Employees of a variety of fast food outlets in Madison will be going on strike Thursday to protest low pay, according to Wisconsin Jobs Now, a union-backed workers rights group based in Milwaukee.
The organization claims workers at McDonald's, Burger King, Dunkin' Donuts and Taco Bell will be walking off the job as part of a national campaign to raise wages for fast food workers, who typically are poorly paid and receive little to no benefits.
Fast food employees have walked out in a number of high-profile demonstrations around the country, beginning earlier this year in New York City and later spreading to other cities, including Milwaukee.
Wisconsin Jobs Now put me in touch with Meghan Ford, a 22-year-old employee of Dunkin' Donuts on South Park St., who is scheduled to work the morning shift Thursday but will instead be picketing in front of the shop with two of her coworkers.
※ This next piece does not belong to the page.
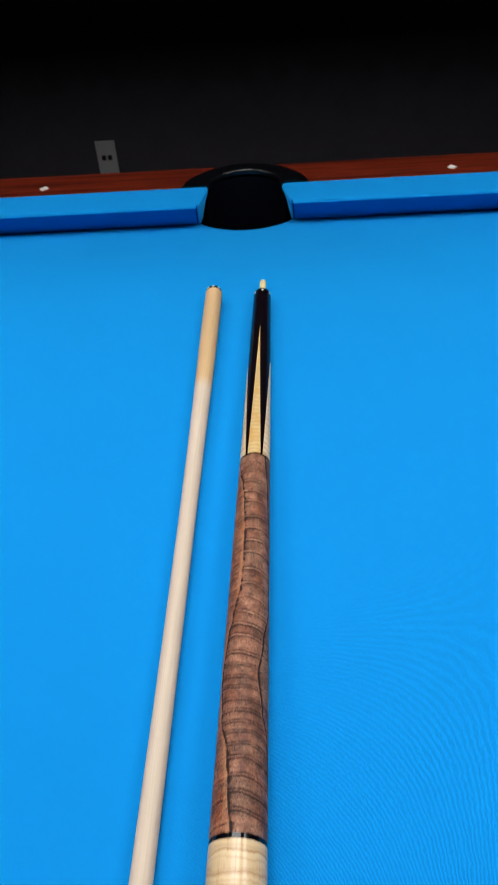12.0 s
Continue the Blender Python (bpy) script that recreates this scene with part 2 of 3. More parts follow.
def leather_material():
    """Brown embossed hide: fine pale creases over a mottled ground, dark grooves with painted-in shade in the hollows,
    tan on the ridges.
    """
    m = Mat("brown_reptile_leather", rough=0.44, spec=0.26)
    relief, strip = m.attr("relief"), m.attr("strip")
    belly = m.math("MAXIMUM", strip, 0.0)
    x, y, z = m.xyz()
    turn = m.math("MULTIPLY", m.math("ARCTAN2", x, z), 0.0135)
    bend = m.math("MULTIPLY_ADD", m.noise(scale=140, detail=2), 0.008, -0.004)
    yy = m.math("ADD", y, bend)
    blot = m.noise(scale=95, detail=4, rough=0.6, warp=0.4)
    speck = m.noise(m.scaled((1, 1.2, 1)), scale=900, detail=3, rough=0.7)
    patch_mask = m.ramp(m.noise(scale=75, detail=3, rough=0.6), (0.38, 0.25), (0.58, 1.0))
    bands = m.noise(m.join(m.math("MULTIPLY", x, 22.0), m.math("MULTIPLY", m.math("ADD", y, m.math("MULTIPLY", m.math("MULTIPLY", x, x), 14.0)), 250.0), m.math("MULTIPLY", z, 12.0)), scale=1.0, detail=3, rough=0.6, warp=0.2)

    def crease(slant, seed, fx, fy, width):
        w = m.noise(m.join(m.math("MULTIPLY", turn, fx), m.math("MULTIPLY", m.math("ADD", yy, m.math("MULTIPLY", turn, slant)), fy), seed), scale=1.0, detail=2, rough=0.55, warp=0.3)
        return m.ramp(m.math("ABSOLUTE", m.math("SUBTRACT", w, 0.5)), (0.0, 1.0), (width, 0.0))

    fine = m.math("MAXIMUM", crease(0.1, 2.0, 170.0, 760.0, 0.040), m.math("MAXIMUM", crease(0.75, 7.0, 210.0, 620.0, 0.040), crease(-0.7, 13.0, 210.0, 620.0, 0.040)))
    deep = m.math("MAXIMUM", crease(0.35, 21.0, 110.0, 330.0, 0.020), crease(-0.25, 31.0, 90.0, 300.0, 0.018))
    warp = m.noise(scale=420, detail=2)
    flat = m.join(m.math("MULTIPLY_ADD", warp, 0.0016, turn), m.math("MULTIPLY_ADD", m.noise(scale=330, detail=2), 0.0016, yy), 0.0)
    net = m.ramp(m.cells(m.scaled((900.0, 1350.0, 1.0), flat), scale=1.0), (0.0, 1.0), (0.17, 0.0))
    side = m.ramp(m.math("ADD", m.math("MULTIPLY", turn, 60.0), m.math("MULTIPLY_ADD", blot, 1.2, -0.6)), (0.15, 0.0), (0.75, 1.0))
    thread = m.math("MULTIPLY", m.math("MAXIMUM", m.math("MAXIMUM", m.math("MULTIPLY", fine, 0.8), m.math("MULTIPLY", net, m.math("MULTIPLY_ADD", side, 0.6, 0.5))), deep), patch_mask)
    tone = m.math("ADD", m.math("MULTIPLY_ADD", blot, 1.2, -0.32), m.math("SUBTRACT", m.math("MULTIPLY_ADD", speck, 0.6, -0.3), m.math("MULTIPLY", side, 0.13)))
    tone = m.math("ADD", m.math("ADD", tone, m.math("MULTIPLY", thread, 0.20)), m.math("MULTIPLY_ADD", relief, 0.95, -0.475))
    tone = m.math("SUBTRACT", tone, m.math("MULTIPLY", m.ramp(bands, (0.35, 0.13), (0.47, 0.0)), m.math("MULTIPLY_ADD", belly, 0.7, 0.3)))
    feather = m.noise(m.join(m.math("MULTIPLY", turn, 90.0), m.math("MULTIPLY", m.math("ADD", yy, m.math("MULTIPLY", turn, -0.5)), 700.0), 3.0), scale=1.0, detail=3, rough=0.6)
    loose = m.math("ADD", tone, m.math("MULTIPLY_ADD", feather, 1.2, -0.62))
    base = m.ramp(tone, (0.06, (0.030, 0.009, 0.006)), (0.20, (0.058, 0.016, 0.008)), (0.36, (0.106, 0.030, 0.016)), (0.54, (0.185, 0.067, 0.039)), (0.78, (0.38, 0.215, 0.14)))
    flank = m.ramp(loose, (0.06, (0.018, 0.005, 0.003)), (0.24, (0.070, 0.014, 0.006)), (0.42, (0.165, 0.036, 0.012)), (0.72, (0.29, 0.105, 0.042)))
    col = m.mix(belly, flank, base)
    col = m.mix(m.math("MULTIPLY", m.math("MAXIMUM", m.math("MULTIPLY", strip, -1.0), 0.0), 0.86), col, (0.020, 0.009, 0.008))
    col = m.mix(m.math("MULTIPLY", m.attr("welt"), m.ramp(loose, (0.1, 0.30), (0.5, 0.90))), col, (0.27, 0.105, 0.038))
    # near-black grooves, with the shade beside them and under ridges painted in
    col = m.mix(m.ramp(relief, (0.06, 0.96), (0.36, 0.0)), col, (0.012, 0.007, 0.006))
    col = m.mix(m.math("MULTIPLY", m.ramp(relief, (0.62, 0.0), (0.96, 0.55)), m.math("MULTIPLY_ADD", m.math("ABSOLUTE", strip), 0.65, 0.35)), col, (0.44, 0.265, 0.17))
    col = m.mix(m.math("MULTIPLY", m.math("MULTIPLY", thread, m.ramp(relief, (0.3, 0.0), (0.5, 1.0))), 0.66), col, (0.40, 0.225, 0.14))
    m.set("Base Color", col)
    m.set("Roughness", m.ramp(relief, (0.25, 0.85), (0.48, 0.42)))
    h = m.math("SUBTRACT", m.math("MULTIPLY", thread, 0.8), m.ramp(bands, (0.36, 0.6), (0.52, 0.0)))
    h = m.math("ADD", h, m.math("MULTIPLY", m.math("MULTIPLY", feather, m.math("SUBTRACT", 1.0, belly)), 0.8))
    return m.bump(m.math("ADD", h, m.math("MULTIPLY_ADD", speck, 0.7, m.math("MULTIPLY", blot, 0.3))), 0.38, 0.0004).m


def plain(name, colour, rough, spec=0.5, metal=0.0, coat=0.0, scale=150.0, vary=0.25, bump=0.06):
    """A nearly uniform surface with fine mottling and relief."""
    m = Mat(name, rough, spec, metal, coat)
    n = m.noise(scale=scale, detail=4)
    m.set("Base Color", m.mix(m.math("MULTIPLY", n, vary * 2), colour, tuple(c * 0.45 for c in colour)))
    m.set("Roughness", m.math("MULTIPLY_ADD", n, 0.12, rough - 0.05))
    return m.bump(n, bump, 0.0003).m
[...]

She says the majority of her coworkers declined to participate, fearing retaliation from management.
Ford says the immediate goal is not necessarily the formation of a union. Right now, she says, she wants management to see that workers have grievances that they want to discuss.
"I'm hoping I'll be seen more not just as an employee but somebody who should be listened to," she says. "The relationship between management and the worker is structured so that the worker is going to be a little timid. I hope that managers understand that situation, that I'm stepping up right now, and that I have a voice and an opinion."
Ford currently makes $8.25 an hour at Dunkin' Donuts, and says that raises are few and far between. One of her coworkers told her that after a year on the job she could get a 25-cent raise.
Equally frustrating, she says, is that employees are not able to keep the money that customers put in what looks very much like a tip jar on the counter. Instead, management collects the money and buys small prizes, such as gift cards, to distribute to well-performing employees.
Ford does not fit the profile of a lifelong fast food worker. She recently graduated from UW-Madison with a degree in political science and sociology and has been active in progressive politics, including the Green Party, for several years. Madison's activist tradition is part of why the Appleton native chose to attend college here.
She says she recognizes that her coworkers, some of whom have fewer career opportunities as well as families to feed, face a much greater risk in walking off the job than she does.
"At first I felt guilty because if I get fired from this job, I don't have children and they have people to look out for," she says. "But then I was thinking, that's the perfect reason for me to do this. It would be the best for me to get hit (rather than somebody else)."
A person who identified herself as a shift leader at Dunkin' Donuts said Wednesday she was aware of the strike taking place but declined to comment. She also said the manager was not available.
The protest at Dunkin' Donuts will take place at 6 a.m. at 801 S. Park St. Later in the day, at 4:30 p.m., the workers and their supporters will hold a rally on the State Street side of Library Mall. U.S. Rep. Mark Pocan, D-Madison, along with Mayor Paul Soglin and the Rev. Ellen Rasmussen will speak in support of the cause.